The first choice is often a consumer proposal.
"With proposals, individuals essentially put forward a reasonable and affordable offer to their creditors to satisfy those debts," he says. "That can range from 100 cents on the dollar to a much lower offer depending on the situation."
Consumer proposals have become more popular in the last couple of years following changes to the act that increased the debt limit from $75,000 to $250,000, excluding mortgages on a principal residence.
But when paying back even a small portion of the debt is a major challenge, filing for bankruptcy may be the only option.
In bankruptcy, creditors may only receive a negligible return of their money if anything at all.
"Generally, all non-exempt assets -- equity in their home, a vehicle and investments -- will vest with the trustee, but the bankrupt will have an opportunity to re-purchase assets," he says, adding RRSPs are exempt for debt repayment.
Otherwise the assets will have to be sold to repay the debt.
Yet, bankruptcy can be a fresh start.
"For a first-time bankrupt without surplus income, the bankruptcy process can be as short as nine months," he says, adding it generally stays on a credit report for about seven years.
In contrast, a consumer proposal remains on a report for five years after completion.
In either case, you can still apply for credit so long as your disclose your circumstances, but it's unlikely a creditor will lend you money without a guarantor.
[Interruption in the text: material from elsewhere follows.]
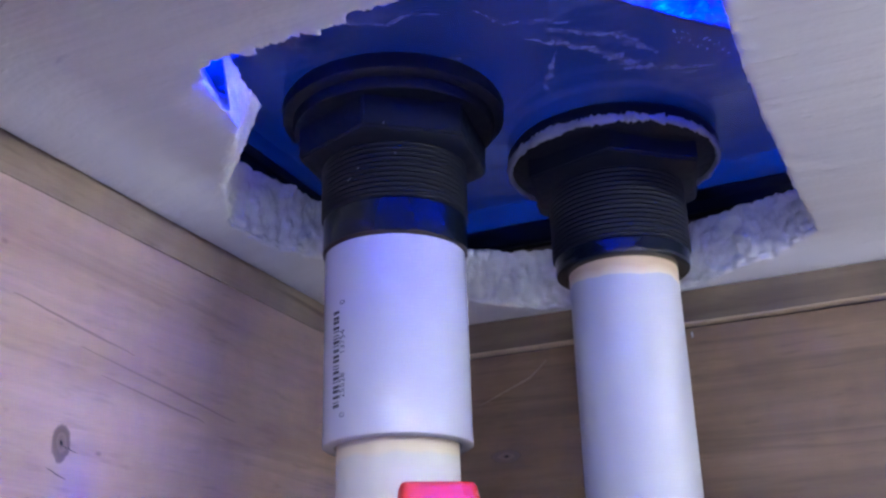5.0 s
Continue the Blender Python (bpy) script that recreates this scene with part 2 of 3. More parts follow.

Not the end of the world...
Whether you have to simply cut costs, work more or file for bankruptcy, it's not as bad you may believe. Most people feel relieved once they tackle their debt and get on track, Neu says.
And certainly, no one should feel ashamed.
"Long story short, there is still a negative connotation to bankruptcy, but I would say it's not something individuals should avoid if their circumstances become too burdensome," Warga says. "You're not ostracized from the economy because you file for bankruptcy."
Reducing and eliminating debt doesn't have to mean life in the salt mines either, Neu says.
"A lot of clients will say, 'I will have no life at all,'" she says. "You can still have a life. It may not be regular dinners at The Keg, but people just have to learn to look at life in a different way."